--- start ---
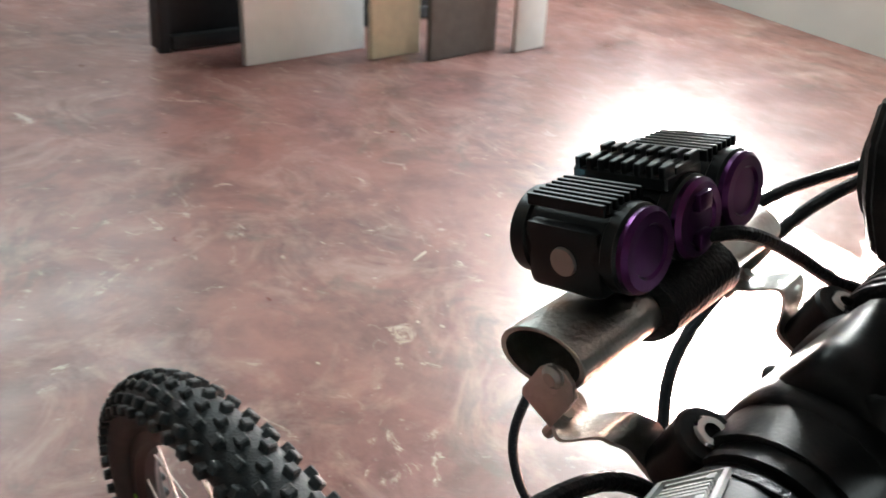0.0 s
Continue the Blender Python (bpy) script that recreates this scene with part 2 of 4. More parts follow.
def plate(bm, m, outline, thick, bevel=0.0):
    """An outline in x, y of m, thick along z about zero."""
    b = bmesh.new()
    lo = [b.verts.new((x, y, -thick / 2)) for x, y in outline]
    f = b.faces.new(lo)
    up = bmesh.ops.extrude_face_region(b, geom=[f])["geom"]
    bmesh.ops.translate(b, vec=(0, 0, thick), verts=[v for v in up if isinstance(v, bmesh.types.BMVert)])
    bmesh.ops.recalc_face_normals(b, faces=b.faces)
    if bevel:
        bmesh.ops.bevel(b, geom=b.edges[:], offset=bevel, segments=2, profile=0.6, affect="EDGES")
    bmesh.ops.transform(b, matrix=m, verts=b.verts)
    return merge(bm, b)


def part(name, bm, mat, parent=None, label="", sharp=35):
    """Links a bmesh as one mesh object, under a thing or a part."""
    bmesh.ops.recalc_face_normals(bm, faces=bm.faces)
    me = bpy.data.meshes.new(name)
    bm.to_mesh(me)
    bm.free()
    me.materials.append(mat)
    me.shade_smooth()
    me.set_sharp_from_angle(angle=radians(sharp))
    ob = new(name, me)
    if parent:
        ob.parent = parent
        ob.matrix_parent_inverse = ONE if parent.parent or parent.name not in HOME else Matrix.Translation(-HOME[parent.name])
    if label:
        ob["label"] = label
    return ob


HOME = {}


def root(ob):
    while ob.parent:
        ob = ob.parent
    return ob.name


def thing(name, at, label, category, group="", kind=""):
    ob = new(name)
    ob.location = at
    HOME[ob.name] = Vector(at)
    return tagged(ob, label, category, group, kind)


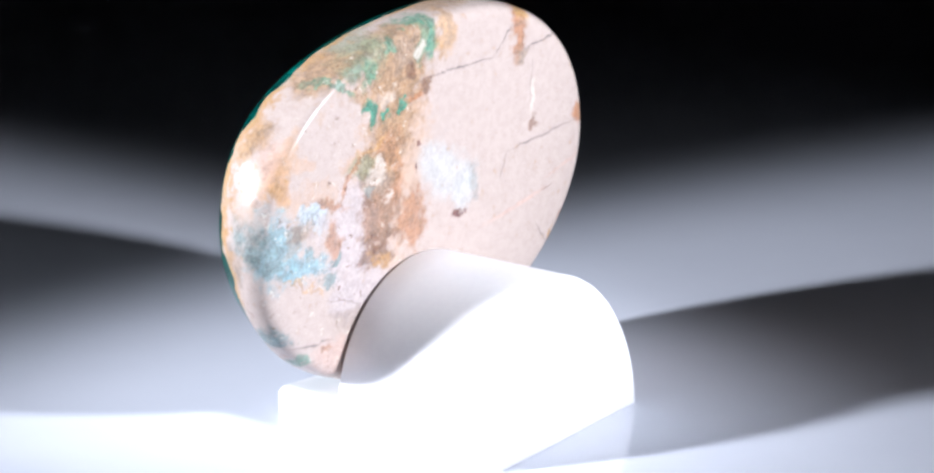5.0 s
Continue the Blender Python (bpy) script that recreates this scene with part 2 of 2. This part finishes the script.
--- end ---
Leave out the pictures and reproduce the rest of the listing exactly.

0.0 s
Continue the Blender Python (bpy) script that recreates this scene with part 2 of 4. More parts follow.
def plate(bm, m, outline, thick, bevel=0.0):
    """An outline in x, y of m, thick along z about zero."""
    b = bmesh.new()
    lo = [b.verts.new((x, y, -thick / 2)) for x, y in outline]
    f = b.faces.new(lo)
    up = bmesh.ops.extrude_face_region(b, geom=[f])["geom"]
    bmesh.ops.translate(b, vec=(0, 0, thick), verts=[v for v in up if isinstance(v, bmesh.types.BMVert)])
    bmesh.ops.recalc_face_normals(b, faces=b.faces)
    if bevel:
        bmesh.ops.bevel(b, geom=b.edges[:], offset=bevel, segments=2, profile=0.6, affect="EDGES")
    bmesh.ops.transform(b, matrix=m, verts=b.verts)
    return merge(bm, b)


def part(name, bm, mat, parent=None, label="", sharp=35):
    """Links a bmesh as one mesh object, under a thing or a part."""
    bmesh.ops.recalc_face_normals(bm, faces=bm.faces)
    me = bpy.data.meshes.new(name)
    bm.to_mesh(me)
    bm.free()
    me.materials.append(mat)
    me.shade_smooth()
    me.set_sharp_from_angle(angle=radians(sharp))
    ob = new(name, me)
    if parent:
        ob.parent = parent
        ob.matrix_parent_inverse = ONE if parent.parent or parent.name not in HOME else Matrix.Translation(-HOME[parent.name])
    if label:
        ob["label"] = label
    return ob


HOME = {}


def root(ob):
    while ob.parent:
        ob = ob.parent
    return ob.name


def thing(name, at, label, category, group="", kind=""):
    ob = new(name)
    ob.location = at
    HOME[ob.name] = Vector(at)
    return tagged(ob, label, category, group, kind)


5.0 s
Continue the Blender Python (bpy) script that recreates this scene with part 2 of 2. This part finishes the script.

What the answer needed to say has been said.